The War of 1812, Conflict and Deception The British Attempt to Seize New Orleans
Perhaps no conflict in American history is more important yet more overlooked and misunderstood than the War of 1812. Begun by President James Madison after decades of humiliating British trade interference and impressment of American sailors, the war in many ways was the second battle for United States independence.
At the climax of the war—inspired by the defeat of Napoleon in early 1814 and the perceived illegality of the Louisiana Purchase—the British devised a plan to launch a three-pronged attack against the northern, eastern, and southern U.S. borders. Concealing preparations for this strike by engaging in negotiations in Ghent, Britain meanwhile secretly issued orders to seize New Orleans and wrest control of the Mississippi and the lands west of the river. They further instructed British commander General Edward Pakenham not to cease his attack if he heard rumors of a peace treaty.
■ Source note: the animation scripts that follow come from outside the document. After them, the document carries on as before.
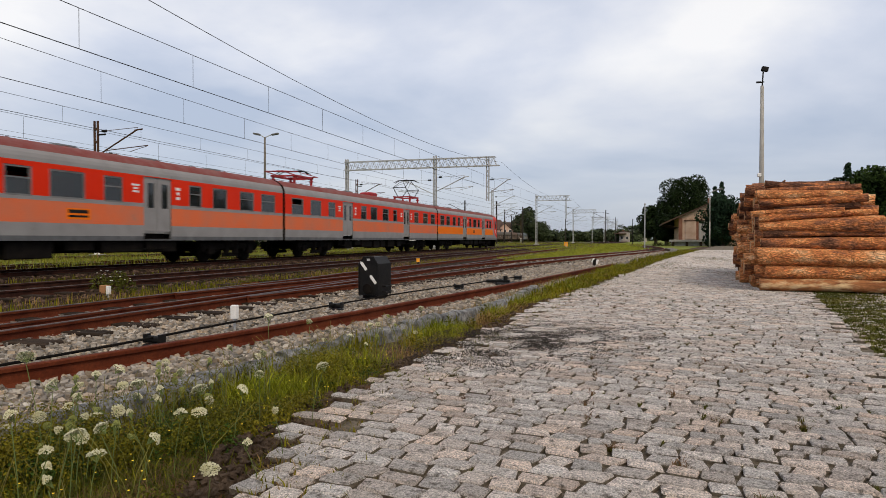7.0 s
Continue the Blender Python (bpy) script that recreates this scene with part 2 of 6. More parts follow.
# ---------------------------------------------------------------- mesh tools
class Shape:
    """Collects vertices and faces (with a material slot) and becomes one mesh."""

    def __init__(self):
        self.v, self.f, self.m = [], [], []

    def add(self, verts, faces, slot=0, mtx=None):
        o = len(self.v)
        self.v += [tuple(mtx @ Vector(p)) for p in verts] if mtx is not None else [tuple(p) for p in verts]
        self.f += [tuple(o + i for i in f) for f in faces]
        self.m += [slot] * len(faces)
        return self

    def box(self, x0, x1, y0, y1, z0, z1, slot=0, c=0.0, mtx=None):
        """A box; c bevels its upper and lower edges and its corners."""
        if not c:
            vs = [(x, y, z) for z in (z0, z1) for x, y in ((x0, y0), (x1, y0), (x1, y1), (x0, y1))]
            return self.add(vs, [(3, 2, 1, 0), (4, 5, 6, 7), (0, 1, 5, 4), (1, 2, 6, 5), (2, 3, 7, 6), (3, 0, 4, 7)], slot, mtx)
        def ring(z, i):
            a, b, d, e = x0 + i, x1 - i, y0 + i, y1 - i
            k = c if not i else c * 0.6
            return [(a + k, d, z), (b - k, d, z), (b, d + k, z), (b, e - k, z), (b - k, e, z), (a + k, e, z), (a, e - k, z), (a, d + k, z)]
        vs = ring(z0, c) + ring(z0 + c, 0) + ring(z1 - c, 0) + ring(z1, c)
        fs = [tuple(range(7, -1, -1)), tuple(range(24, 32))]
        for k in (0, 8, 16):
            fs += [(k + i, k + (i + 1) % 8, k + 8 + (i + 1) % 8, k + 8 + i) for i in range(8)]
        return self.add(vs, fs, slot, mtx)

    def rod(self, p, q, r, r2=None, n=8, slot=0, caps=True):
        p, q = Vector(p), Vector(q)
        r2 = r if r2 is None else r2
        d = (q - p).normalized()
        a = d.orthogonal().normalized()
        b = d.cross(a)
        vs = [p + (a * math.cos(t) + b * math.sin(t)) * r for t in (math.tau * i / n for i in range(n))]
        vs += [q + (a * math.cos(t) + b * math.sin(t)) * r2 for t in (math.tau * i / n for i in range(n))]
        fs = [(i, (i + 1) % n, n + (i + 1) % n, n + i) for i in range(n)]
        if caps:
            fs += [tuple(range(n - 1, -1, -1)), tuple(range(n, 2 * n))]
        return self.add(vs, fs, slot)

    def tube(self, pts, r, n=6, slot=0):
        pts = [Vector(p) for p in pts]
        up = Vector((0.3, 0.2, 0.93))
        vs = []
        for i, p in enumerate(pts):
            d = (pts[min(len(pts) - 1, i + 1)] - pts[max(0, i - 1)]).normalized()
            a = d.cross(up).normalized()
            b = a.cross(d)
            vs += [p + (a * math.cos(math.tau * k / n) + b * math.sin(math.tau * k / n)) * r for k in range(n)]
        fs = [(i * n + k, i * n + (k + 1) % n, (i + 1) * n + (k + 1) % n, (i + 1) * n + k) for i in range(len(pts) - 1) for k in range(n)]
        fs += [tuple(range(n)), tuple(range(len(vs) - 1, len(vs) - n - 1, -1))]
        return self.add(vs, fs, slot)

    def sweep(self, prof, path, slots=None, closed=True, caps=True):
        """A profile of (across, up) carried along a path of (x, y, z) in plan."""
        n = len(prof)
        vs, fs, ms = [], [], []
        for i, p in enumerate(path):
            a, b = Vector(path[max(0, i - 1)]), Vector(path[min(len(path) - 1, i + 1)])
            d = (b - a)
            d.z = 0
            d.normalize()
            s = Vector((d.y, -d.x, 0))
            vs += [Vector(p) + s * u + Vector((0, 0, w)) for u, w in prof]
        k = n if closed else n - 1
        for i in range(len(path) - 1):
            for j in range(k):
                fs.append((i * n + j, (i + 1) * n + j, (i + 1) * n + (j + 1) % n, i * n + (j + 1) % n))
                ms.append(slots[j] if slots else 0)
        if caps and closed:
            fs += [tuple(range(n)), tuple(range(len(vs) - 1, len(vs) - n - 1, -1))]
            ms += [0, 0]
        o = len(self.v)
        self.v += [tuple(p) for p in vs]
        self.f += [tuple(o + i for i in f) for f in fs]
        self.m += ms
        return self

    def mesh(self, name, mats, smooth=False):
        me = bpy.data.meshes.new(name)
        me.from_pydata(self.v, [], self.f)
        for m in mats if isinstance(mats, (list, tuple)) else [mats]:
            me.materials.append(m)
        me.polygons.foreach_set("material_index", self.m)
        if smooth:
            me.polygons.foreach_set("use_smooth", [True] * len(self.f))
        me.update()
        return me


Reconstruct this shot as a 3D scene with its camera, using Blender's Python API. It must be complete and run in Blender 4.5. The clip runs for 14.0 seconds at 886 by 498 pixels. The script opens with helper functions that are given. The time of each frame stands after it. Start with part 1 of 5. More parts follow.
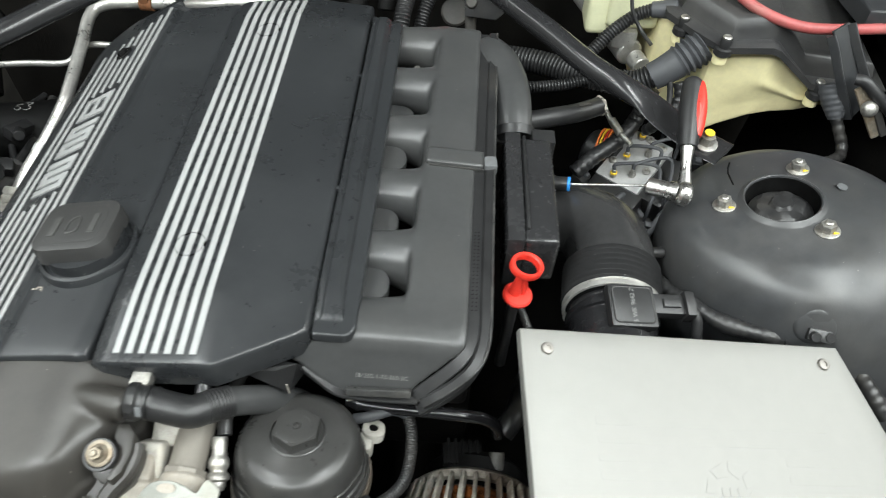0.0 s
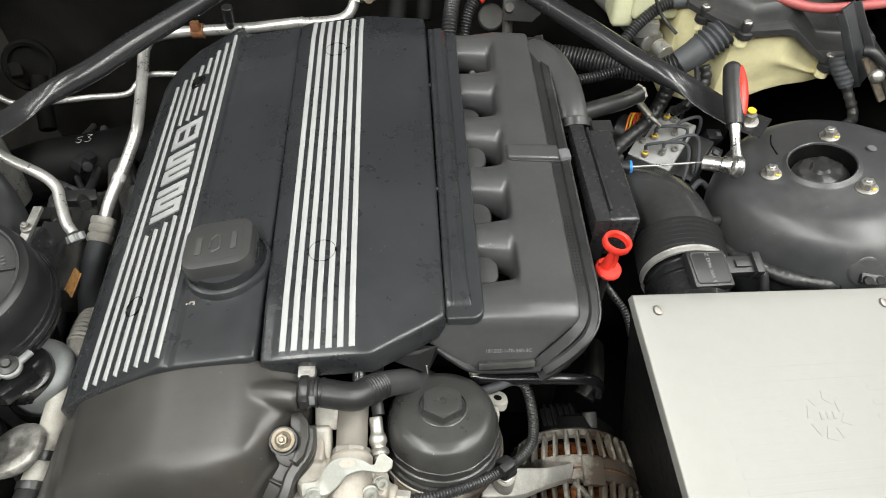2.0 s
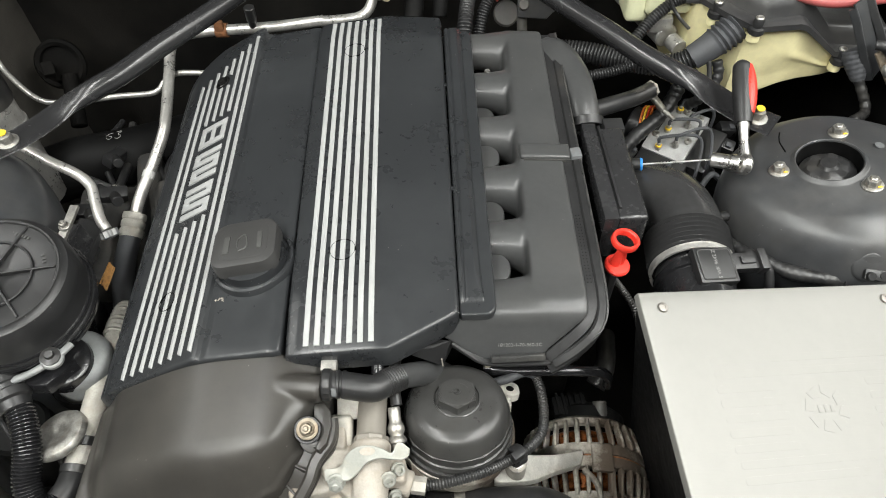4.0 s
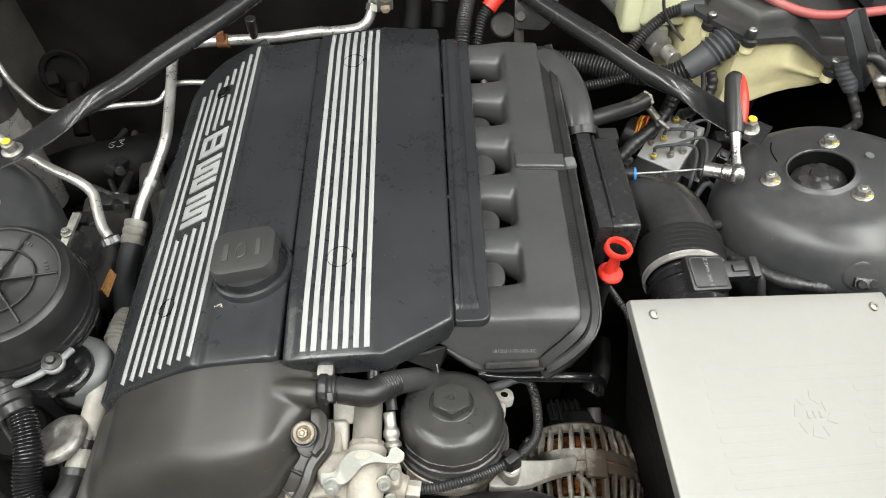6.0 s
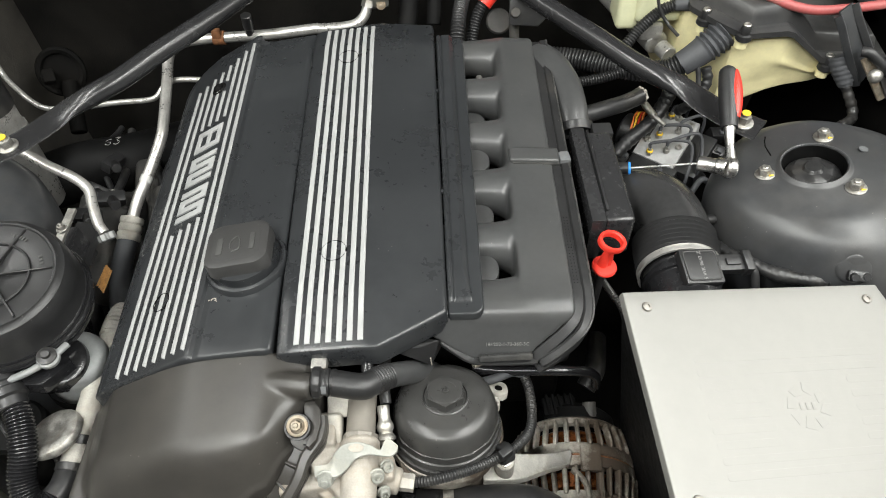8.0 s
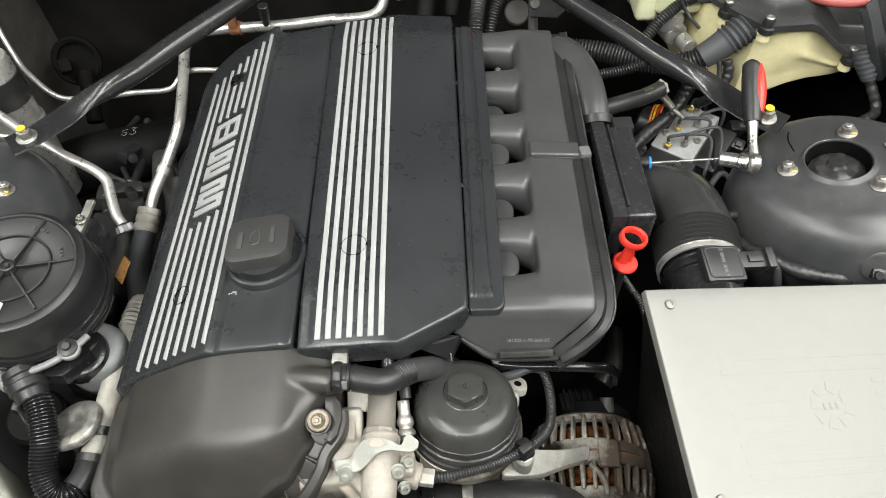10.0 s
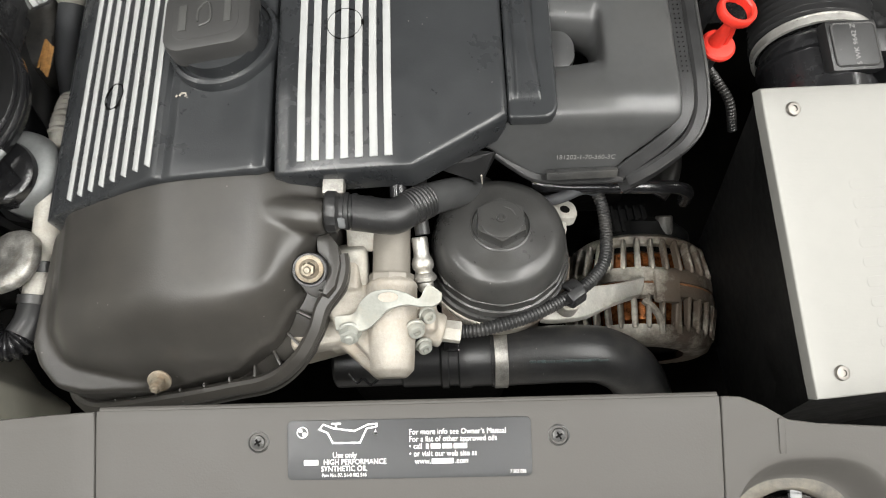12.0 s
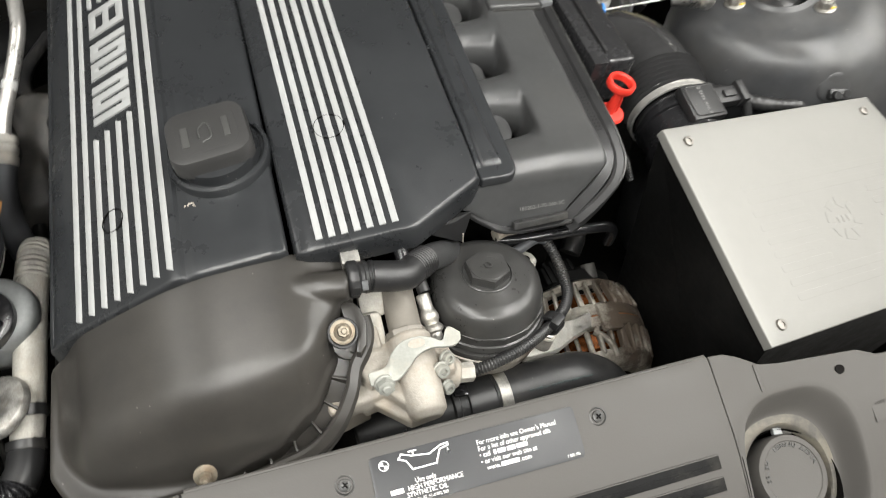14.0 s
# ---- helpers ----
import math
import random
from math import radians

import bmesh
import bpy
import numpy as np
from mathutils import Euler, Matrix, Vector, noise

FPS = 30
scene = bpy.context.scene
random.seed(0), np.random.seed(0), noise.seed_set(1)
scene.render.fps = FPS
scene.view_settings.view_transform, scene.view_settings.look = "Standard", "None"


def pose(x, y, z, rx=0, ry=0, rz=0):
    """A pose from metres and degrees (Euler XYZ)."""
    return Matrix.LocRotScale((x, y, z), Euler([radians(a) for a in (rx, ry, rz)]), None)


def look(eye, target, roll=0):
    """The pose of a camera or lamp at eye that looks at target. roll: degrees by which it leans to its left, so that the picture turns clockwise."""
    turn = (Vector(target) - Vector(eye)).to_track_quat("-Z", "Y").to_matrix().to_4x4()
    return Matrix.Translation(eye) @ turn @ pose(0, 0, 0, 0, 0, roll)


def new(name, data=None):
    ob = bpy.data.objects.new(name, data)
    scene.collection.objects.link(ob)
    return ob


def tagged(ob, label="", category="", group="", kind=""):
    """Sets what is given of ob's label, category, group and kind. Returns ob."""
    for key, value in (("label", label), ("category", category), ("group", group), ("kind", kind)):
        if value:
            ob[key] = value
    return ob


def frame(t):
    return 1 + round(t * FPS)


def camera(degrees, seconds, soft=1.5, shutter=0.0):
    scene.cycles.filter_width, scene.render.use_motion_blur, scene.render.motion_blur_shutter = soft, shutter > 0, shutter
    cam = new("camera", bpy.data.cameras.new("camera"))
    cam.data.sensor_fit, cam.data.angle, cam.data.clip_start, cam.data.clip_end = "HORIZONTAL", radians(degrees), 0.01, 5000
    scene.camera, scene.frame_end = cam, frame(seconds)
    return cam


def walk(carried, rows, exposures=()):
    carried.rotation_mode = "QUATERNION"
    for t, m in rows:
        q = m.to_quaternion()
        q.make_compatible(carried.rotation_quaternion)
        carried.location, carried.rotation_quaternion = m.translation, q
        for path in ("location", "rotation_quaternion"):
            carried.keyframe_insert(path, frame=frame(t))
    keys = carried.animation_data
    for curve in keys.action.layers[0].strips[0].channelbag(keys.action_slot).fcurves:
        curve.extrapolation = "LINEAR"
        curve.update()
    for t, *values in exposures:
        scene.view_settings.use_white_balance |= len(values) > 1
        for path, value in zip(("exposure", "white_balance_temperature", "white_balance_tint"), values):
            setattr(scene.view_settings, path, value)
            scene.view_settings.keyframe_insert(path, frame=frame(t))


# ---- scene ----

Great Britain even covertly installed government officials within military units with the intention of immediately taking over administrative control once the territory was conquered.
According to author Ronald J. Drez, the British strategy and the successful defense of New Orleans through the leadership of General Andrew Jackson affirm the serious implications of this climactic battle. Far from being simply an unnecessary epilogue to the War of 1812, the Battle of New Orleans firmly secured for the United States the territory acquired through the Louisiana Purchase.
Through the use of primary sources, Drez provides a deeper understanding of Britain’s objectives, and The War of 1812, Conflict and Deception offers a compelling account of this pivotal moment in American history.